Além de Raphael e Raí, deveria responder pelos mesmos crimes um terceiro acusado, identificado como Moisés Camilo Lucena, o Canário, suposto traficante que está foragido e que foi identificado pela vítima como um dos homens que a segurou durante a violação. A investigação apontou que mais um rapaz estava no quarto durante o estupro, mas, por ser menor, ele responderá separadamente. O quinto participante, também foragido, é o chefe do tráfico da comunidade onde o crime aconteceu, Sergio Luiz da Dilva, o Da Russa. Não há provas de que Da Russa tenha participado diretamente, mas foi indiciado pelo crime de estupro por ele ter conhecimento do que estava acontecendo, pois o quartel-general do tráfico fica do lado do lugar conhecido como abatedouro, onde a menina foi estuprada.

Outros dois jovens, Michel Brasil e Marcelo Miranda, de 20 e 18 anos não responderão pelo estupro de vulnerável, mas sim por serem os primeiros a divulgar as imagens que deram a volta ao mundo.
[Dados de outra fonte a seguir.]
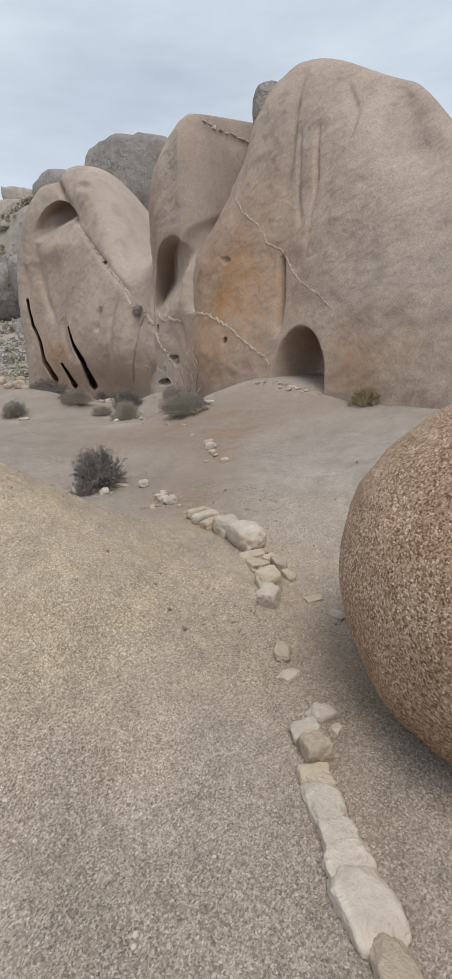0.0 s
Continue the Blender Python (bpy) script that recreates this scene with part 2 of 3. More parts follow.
def smooth_curve(points, per):
    """A closed Catmull-Rom curve through the points."""
    p = np.array(points, float)
    a, b, c, d = np.roll(p, 1, 0), p, np.roll(p, -1, 0), np.roll(p, -2, 0)
    t = np.linspace(0, 1, per, endpoint=False)[:, None, None]
    q = 0.5 * (2 * b + (c - a) * t + (2 * a - 5 * b + 4 * c - d) * t**2 + (3 * b - a - 3 * c + d) * t**3)
    return q.transpose(1, 0, 2).reshape(-1, 2)


def to_line(s, z, line):
    """The distance to a polyline and how far along it (0 to 1) the nearest point lies."""
    best, along = np.full(np.shape(s), 1e9), np.zeros(np.shape(s))
    line = np.array(line, float)
    n = len(line) - 1
    for i in range(n):
        a, d = line[i], line[i + 1] - line[i]
        t = np.clip(((s - a[0]) * d[0] + (z - a[1]) * d[1]) / max(d @ d, 1e-9), 0, 1)
        dist = np.hypot(s - a[0] - t * d[0], z - a[1] - t * d[1])
        along = np.where(dist < best, (i + t) / n, along)
        best = np.minimum(best, dist)
    return best, along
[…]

Os processos correm na Justiça Federal pelo caráter "transnacional” do seu crime – pessoas de vários lugares poderiam acessar as imagens criminosas por meio da Internet.

O caso teve repercussão internacional e incendiou o debate sobre a cultura do estupro no Brasil. A delegada Bento afirmou na época que o crime, que provocou forte comoção e marchas de mulheres em várias cidades, passará à história porque fez a sociedade pensar “sobre o conceito e a cultura de estupro” no Brasil, que busca “culpar a vítima ou despenalizar o agressor”.